Police were called at about 9 a.m. on February 7 “by a woman in Brazeau’s home who says he punched her, choked her, tore her pants off and pushed her down a flight of stairs, breaking the railing,” the Canadian Press reported. “The complainant also alleges Brazeau aggressively grabbed her breast and another area of her body, called her vulgar names in French and English, spit in her face, and tore up a bra and blouse she was trying to pack in a suitcase.”
The warrant, released to the public on February 26, “seeks to find the bra, blouse and a button that was torn from her pants as her zipper broke,” the Canadian Press said. “None of the allegations have been proven in court.”
According to the warrant, the argument erupted over aboriginal issues. Brazeau has earned notoriety for his public criticism of the grassroots indigenous-rights Idle No More movement and for disparaging Attawapiskat First Nation Chief Theresa Spence during a six-week-long fast she held in December and January to protest government indigenous policies.
Upon his arrest, the 38-year-old Brazeau was thrown out of the Conservative caucus by Prime Minister Stephen Harper. The Senate suspended him on February 12, but he still collects his $132,000 salary.

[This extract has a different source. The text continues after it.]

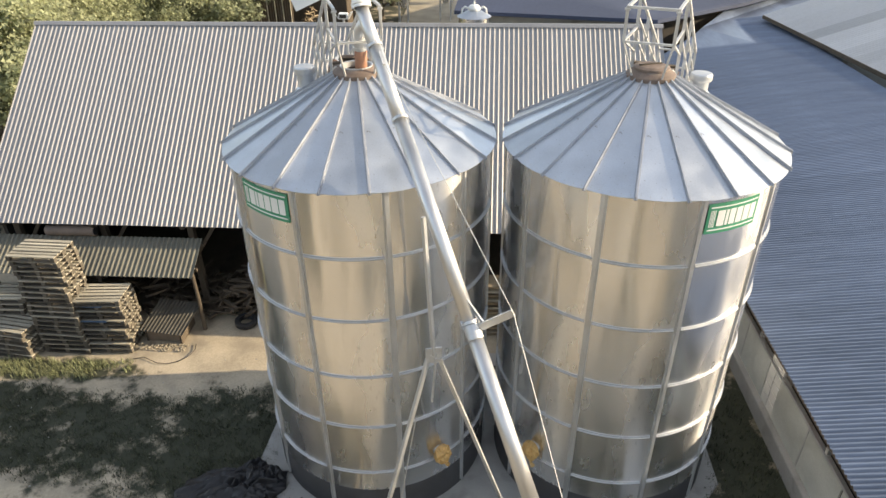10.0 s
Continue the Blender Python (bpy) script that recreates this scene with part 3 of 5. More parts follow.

Brazeau has not publicly commented on the matter. He was released the day after his arrest on $1,000 bail and ordered not to go within 500 feet (150 meters) of the complainant, whose name has not been released. He also must not possess firearms. Brazeau is next due to appear in court on March 22 on one charge each of domestic and sexual assault.
Senate leader Marjory LeBreton told Postmedia News that the presumption of innocence means that Brazeau keeps his post until the matter is resolved. If he is found guilty, then further measures could be taken.